- Short problem -
Everything in the listing should be restated word for word.

- Data lines -

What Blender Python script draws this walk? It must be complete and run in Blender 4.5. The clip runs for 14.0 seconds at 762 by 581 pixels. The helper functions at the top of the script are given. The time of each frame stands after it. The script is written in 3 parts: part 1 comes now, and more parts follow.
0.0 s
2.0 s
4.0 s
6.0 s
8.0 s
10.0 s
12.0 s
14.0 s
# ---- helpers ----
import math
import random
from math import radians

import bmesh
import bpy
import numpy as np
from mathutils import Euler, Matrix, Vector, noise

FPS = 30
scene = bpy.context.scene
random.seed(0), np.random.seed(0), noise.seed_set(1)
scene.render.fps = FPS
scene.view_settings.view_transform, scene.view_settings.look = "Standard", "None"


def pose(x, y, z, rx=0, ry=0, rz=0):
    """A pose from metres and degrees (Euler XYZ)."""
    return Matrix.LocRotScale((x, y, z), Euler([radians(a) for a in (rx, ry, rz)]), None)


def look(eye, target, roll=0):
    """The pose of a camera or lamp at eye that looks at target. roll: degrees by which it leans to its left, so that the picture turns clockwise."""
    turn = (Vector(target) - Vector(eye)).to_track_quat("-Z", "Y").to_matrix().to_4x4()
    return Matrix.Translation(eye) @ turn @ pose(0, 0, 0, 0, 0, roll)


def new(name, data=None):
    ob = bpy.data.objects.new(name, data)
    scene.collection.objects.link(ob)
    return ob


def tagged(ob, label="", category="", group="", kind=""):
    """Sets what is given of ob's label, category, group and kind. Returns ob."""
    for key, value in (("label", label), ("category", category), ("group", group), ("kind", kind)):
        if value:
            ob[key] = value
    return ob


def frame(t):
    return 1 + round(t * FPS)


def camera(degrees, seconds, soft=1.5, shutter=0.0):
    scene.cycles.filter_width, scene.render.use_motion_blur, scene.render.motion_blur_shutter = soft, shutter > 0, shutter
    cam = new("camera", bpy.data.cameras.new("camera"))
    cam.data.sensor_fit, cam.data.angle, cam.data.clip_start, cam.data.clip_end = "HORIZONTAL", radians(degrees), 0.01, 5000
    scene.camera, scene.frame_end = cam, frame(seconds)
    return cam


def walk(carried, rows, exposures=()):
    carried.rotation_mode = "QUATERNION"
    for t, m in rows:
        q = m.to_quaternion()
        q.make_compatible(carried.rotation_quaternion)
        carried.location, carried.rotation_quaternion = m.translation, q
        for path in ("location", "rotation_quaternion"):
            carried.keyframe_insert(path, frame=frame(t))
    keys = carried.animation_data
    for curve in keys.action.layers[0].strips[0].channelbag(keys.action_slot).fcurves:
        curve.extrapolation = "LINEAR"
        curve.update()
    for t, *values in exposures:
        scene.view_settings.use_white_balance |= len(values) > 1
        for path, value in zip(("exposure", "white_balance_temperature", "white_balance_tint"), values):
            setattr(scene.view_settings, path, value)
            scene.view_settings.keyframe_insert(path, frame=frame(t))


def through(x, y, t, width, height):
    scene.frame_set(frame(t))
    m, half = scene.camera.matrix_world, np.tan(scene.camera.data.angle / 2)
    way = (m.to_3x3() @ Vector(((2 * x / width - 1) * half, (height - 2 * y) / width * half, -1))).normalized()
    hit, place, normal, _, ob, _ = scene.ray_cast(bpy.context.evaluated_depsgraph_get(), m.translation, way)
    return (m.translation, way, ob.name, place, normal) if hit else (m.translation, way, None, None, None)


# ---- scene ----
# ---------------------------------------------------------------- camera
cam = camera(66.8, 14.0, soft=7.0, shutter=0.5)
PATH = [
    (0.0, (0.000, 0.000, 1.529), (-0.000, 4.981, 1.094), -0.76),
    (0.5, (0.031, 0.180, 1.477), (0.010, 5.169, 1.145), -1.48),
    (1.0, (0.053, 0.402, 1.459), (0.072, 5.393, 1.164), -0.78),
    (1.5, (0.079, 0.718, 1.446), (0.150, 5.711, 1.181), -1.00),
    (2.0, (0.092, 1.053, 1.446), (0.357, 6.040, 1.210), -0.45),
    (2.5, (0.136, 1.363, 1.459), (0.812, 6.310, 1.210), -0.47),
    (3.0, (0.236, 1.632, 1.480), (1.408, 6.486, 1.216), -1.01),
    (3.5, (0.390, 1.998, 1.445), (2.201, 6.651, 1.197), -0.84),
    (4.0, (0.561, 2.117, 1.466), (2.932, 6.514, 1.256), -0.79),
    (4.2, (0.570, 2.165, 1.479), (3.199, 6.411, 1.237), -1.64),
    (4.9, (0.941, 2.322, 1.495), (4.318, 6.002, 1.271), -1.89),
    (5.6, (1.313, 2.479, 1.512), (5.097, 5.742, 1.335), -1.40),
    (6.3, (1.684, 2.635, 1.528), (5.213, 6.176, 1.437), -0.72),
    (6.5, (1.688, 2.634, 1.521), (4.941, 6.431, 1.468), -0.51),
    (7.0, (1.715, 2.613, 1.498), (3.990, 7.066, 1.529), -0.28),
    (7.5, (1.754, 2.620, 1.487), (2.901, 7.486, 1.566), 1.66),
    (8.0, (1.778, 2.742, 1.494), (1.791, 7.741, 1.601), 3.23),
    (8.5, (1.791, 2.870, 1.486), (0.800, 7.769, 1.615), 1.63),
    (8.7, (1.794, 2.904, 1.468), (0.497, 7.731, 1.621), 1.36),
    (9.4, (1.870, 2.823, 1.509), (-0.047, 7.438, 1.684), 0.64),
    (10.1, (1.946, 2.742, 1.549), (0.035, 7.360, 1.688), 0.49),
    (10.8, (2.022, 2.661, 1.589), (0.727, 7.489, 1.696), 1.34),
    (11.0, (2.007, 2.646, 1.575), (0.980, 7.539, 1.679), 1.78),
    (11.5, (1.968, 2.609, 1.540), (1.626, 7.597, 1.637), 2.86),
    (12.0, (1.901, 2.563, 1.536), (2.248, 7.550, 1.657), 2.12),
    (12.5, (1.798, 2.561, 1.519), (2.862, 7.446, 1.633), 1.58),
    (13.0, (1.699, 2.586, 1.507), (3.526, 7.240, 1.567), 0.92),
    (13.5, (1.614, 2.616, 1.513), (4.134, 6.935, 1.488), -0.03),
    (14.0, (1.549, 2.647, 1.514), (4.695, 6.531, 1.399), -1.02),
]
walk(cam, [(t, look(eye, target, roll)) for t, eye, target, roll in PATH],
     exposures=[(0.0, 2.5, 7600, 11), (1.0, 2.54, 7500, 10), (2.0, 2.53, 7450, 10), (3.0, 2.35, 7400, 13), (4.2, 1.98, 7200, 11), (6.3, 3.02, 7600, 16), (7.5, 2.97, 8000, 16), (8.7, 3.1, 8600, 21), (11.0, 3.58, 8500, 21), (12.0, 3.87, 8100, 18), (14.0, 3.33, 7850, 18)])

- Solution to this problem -
What Blender Python script draws this walk? It must be complete and run in Blender 4.5. The clip runs for 14.0 seconds at 762 by 581 pixels. The helper functions at the top of the script are given. The time of each frame stands after it. The script is written in 3 parts: part 1 comes now, and more parts follow.
0.0 s
2.0 s
4.0 s
6.0 s
8.0 s
10.0 s
12.0 s
14.0 s
# ---- helpers ----
import math
import random
from math import radians

import bmesh
import bpy
import numpy as np
from mathutils import Euler, Matrix, Vector, noise

FPS = 30
scene = bpy.context.scene
random.seed(0), np.random.seed(0), noise.seed_set(1)
scene.render.fps = FPS
scene.view_settings.view_transform, scene.view_settings.look = "Standard", "None"


def pose(x, y, z, rx=0, ry=0, rz=0):
    """A pose from metres and degrees (Euler XYZ)."""
    return Matrix.LocRotScale((x, y, z), Euler([radians(a) for a in (rx, ry, rz)]), None)


def look(eye, target, roll=0):
    """The pose of a camera or lamp at eye that looks at target. roll: degrees by which it leans to its left, so that the picture turns clockwise."""
    turn = (Vector(target) - Vector(eye)).to_track_quat("-Z", "Y").to_matrix().to_4x4()
    return Matrix.Translation(eye) @ turn @ pose(0, 0, 0, 0, 0, roll)


def new(name, data=None):
    ob = bpy.data.objects.new(name, data)
    scene.collection.objects.link(ob)
    return ob


def tagged(ob, label="", category="", group="", kind=""):
    """Sets what is given of ob's label, category, group and kind. Returns ob."""
    for key, value in (("label", label), ("category", category), ("group", group), ("kind", kind)):
        if value:
            ob[key] = value
    return ob


def frame(t):
    return 1 + round(t * FPS)


def camera(degrees, seconds, soft=1.5, shutter=0.0):
    scene.cycles.filter_width, scene.render.use_motion_blur, scene.render.motion_blur_shutter = soft, shutter > 0, shutter
    cam = new("camera", bpy.data.cameras.new("camera"))
    cam.data.sensor_fit, cam.data.angle, cam.data.clip_start, cam.data.clip_end = "HORIZONTAL", radians(degrees), 0.01, 5000
    scene.camera, scene.frame_end = cam, frame(seconds)
    return cam


def walk(carried, rows, exposures=()):
    carried.rotation_mode = "QUATERNION"
    for t, m in rows:
        q = m.to_quaternion()
        q.make_compatible(carried.rotation_quaternion)
        carried.location, carried.rotation_quaternion = m.translation, q
        for path in ("location", "rotation_quaternion"):
            carried.keyframe_insert(path, frame=frame(t))
    keys = carried.animation_data
    for curve in keys.action.layers[0].strips[0].channelbag(keys.action_slot).fcurves:
        curve.extrapolation = "LINEAR"
        curve.update()
    for t, *values in exposures:
        scene.view_settings.use_white_balance |= len(values) > 1
        for path, value in zip(("exposure", "white_balance_temperature", "white_balance_tint"), values):
            setattr(scene.view_settings, path, value)
            scene.view_settings.keyframe_insert(path, frame=frame(t))


def through(x, y, t, width, height):
    scene.frame_set(frame(t))
    m, half = scene.camera.matrix_world, np.tan(scene.camera.data.angle / 2)
    way = (m.to_3x3() @ Vector(((2 * x / width - 1) * half, (height - 2 * y) / width * half, -1))).normalized()
    hit, place, normal, _, ob, _ = scene.ray_cast(bpy.context.evaluated_depsgraph_get(), m.translation, way)
    return (m.translation, way, ob.name, place, normal) if hit else (m.translation, way, None, None, None)


# ---- scene ----
# ---------------------------------------------------------------- camera
cam = camera(66.8, 14.0, soft=7.0, shutter=0.5)
PATH = [
    (0.0, (0.000, 0.000, 1.529), (-0.000, 4.981, 1.094), -0.76),
    (0.5, (0.031, 0.180, 1.477), (0.010, 5.169, 1.145), -1.48),
    (1.0, (0.053, 0.402, 1.459), (0.072, 5.393, 1.164), -0.78),
    (1.5, (0.079, 0.718, 1.446), (0.150, 5.711, 1.181), -1.00),
    (2.0, (0.092, 1.053, 1.446), (0.357, 6.040, 1.210), -0.45),
    (2.5, (0.136, 1.363, 1.459), (0.812, 6.310, 1.210), -0.47),
    (3.0, (0.236, 1.632, 1.480), (1.408, 6.486, 1.216), -1.01),
    (3.5, (0.390, 1.998, 1.445), (2.201, 6.651, 1.197), -0.84),
    (4.0, (0.561, 2.117, 1.466), (2.932, 6.514, 1.256), -0.79),
    (4.2, (0.570, 2.165, 1.479), (3.199, 6.411, 1.237), -1.64),
    (4.9, (0.941, 2.322, 1.495), (4.318, 6.002, 1.271), -1.89),
    (5.6, (1.313, 2.479, 1.512), (5.097, 5.742, 1.335), -1.40),
    (6.3, (1.684, 2.635, 1.528), (5.213, 6.176, 1.437), -0.72),
    (6.5, (1.688, 2.634, 1.521), (4.941, 6.431, 1.468), -0.51),
    (7.0, (1.715, 2.613, 1.498), (3.990, 7.066, 1.529), -0.28),
    (7.5, (1.754, 2.620, 1.487), (2.901, 7.486, 1.566), 1.66),
    (8.0, (1.778, 2.742, 1.494), (1.791, 7.741, 1.601), 3.23),
    (8.5, (1.791, 2.870, 1.486), (0.800, 7.769, 1.615), 1.63),
    (8.7, (1.794, 2.904, 1.468), (0.497, 7.731, 1.621), 1.36),
    (9.4, (1.870, 2.823, 1.509), (-0.047, 7.438, 1.684), 0.64),
    (10.1, (1.946, 2.742, 1.549), (0.035, 7.360, 1.688), 0.49),
    (10.8, (2.022, 2.661, 1.589), (0.727, 7.489, 1.696), 1.34),
    (11.0, (2.007, 2.646, 1.575), (0.980, 7.539, 1.679), 1.78),
    (11.5, (1.968, 2.609, 1.540), (1.626, 7.597, 1.637), 2.86),
    (12.0, (1.901, 2.563, 1.536), (2.248, 7.550, 1.657), 2.12),
    (12.5, (1.798, 2.561, 1.519), (2.862, 7.446, 1.633), 1.58),
    (13.0, (1.699, 2.586, 1.507), (3.526, 7.240, 1.567), 0.92),
    (13.5, (1.614, 2.616, 1.513), (4.134, 6.935, 1.488), -0.03),
    (14.0, (1.549, 2.647, 1.514), (4.695, 6.531, 1.399), -1.02),
]
walk(cam, [(t, look(eye, target, roll)) for t, eye, target, roll in PATH],
     exposures=[(0.0, 2.5, 7600, 11), (1.0, 2.54, 7500, 10), (2.0, 2.53, 7450, 10), (3.0, 2.35, 7400, 13), (4.2, 1.98, 7200, 11), (6.3, 3.02, 7600, 16), (7.5, 2.97, 8000, 16), (8.7, 3.1, 8600, 21), (11.0, 3.58, 8500, 21), (12.0, 3.87, 8100, 18), (14.0, 3.33, 7850, 18)])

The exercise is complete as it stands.